Always using `select`s can actually be MORE inefficient than using predictable branches, as for a select both sides of the conditional must be evaluated, while for non-divergent "warps", masking+branching skips the instructions entirely.

It's not hard to learn that `if` has a performance cost depending on its divergence (every GPU programmer already knows that) - sure, it's harder to quantify, but it can be strictly better than select, so this is actually inviting inefficiency in certain workloads.

goosethe

2 days ago

this is largely true. By making the cost explicit I get to publicly thrash the programmer that tries to do what you propose.

Panzerschrek

3 days ago

What about real performance? Does parallelization via SIMD instructions work well? What about supporting older CPUs with fewer SIMD instructions?

Does it have some loophole to allow loops? Or it just allows linear execution?

Can it read or write external memory (allocated within other language like C++)?

goosethe

3 days ago

LLVM is able to auto-vectorize the generated IR extremely well.
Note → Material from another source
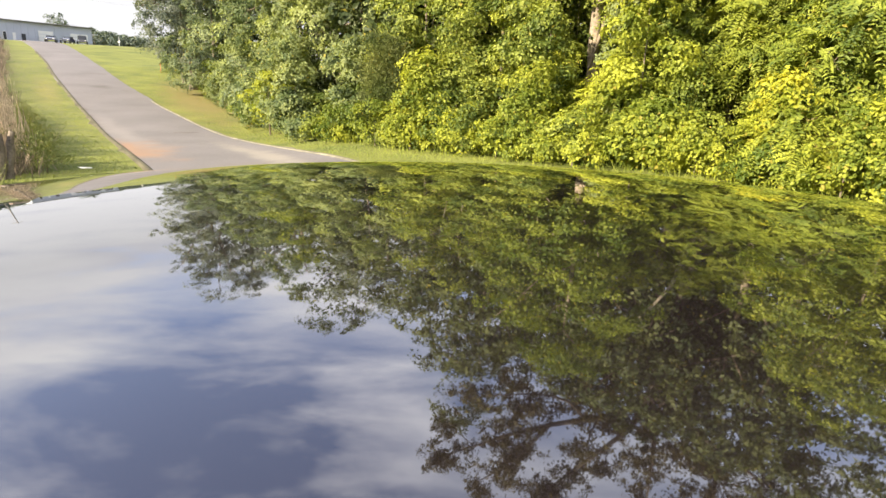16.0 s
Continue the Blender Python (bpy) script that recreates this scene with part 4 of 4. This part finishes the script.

There are no branches to mis-predict, so, theoretically, it just blasts through the data.

Since it emits standard LLVM IR, LLVM handles the actual instruction set targeting. Right now in v0.1.0, the compiler hardcodes a SIMD width of 8 (assuming AVX2). However, parameterized SIMD widths are already on the roadmap for v0.4.0. Once that is added, you will be able to pass a --target-width flag to compile down to narrower vector units (like SSE on older CPUs) or up to AVX-512 and ARM NEON.

There are strictly no loopholes for loops inside the compute kernels. Inside a shader block, execution is 100% linear. However, the host application calling the pipeline effectively acts as the loop over the data elements. To help, we allow linear accumulators: You consume these with a fold operation, which the compiler lowers into a lock-free parallel reduction tree rather than a traditional for loop.

The memory model is a host-owned static arena where your host application allocates a flat, contiguous block of memory and passes that pointer to Lockstep_BindMemory(ptr). Lockstep does all its reads and writes exclusively within that allocated buffer. Because it doesn't have arbitrary pointers, it can't reach outside that arena, which is exactly how we mathematically guarantee the noalias pointer optimizations in LLVM.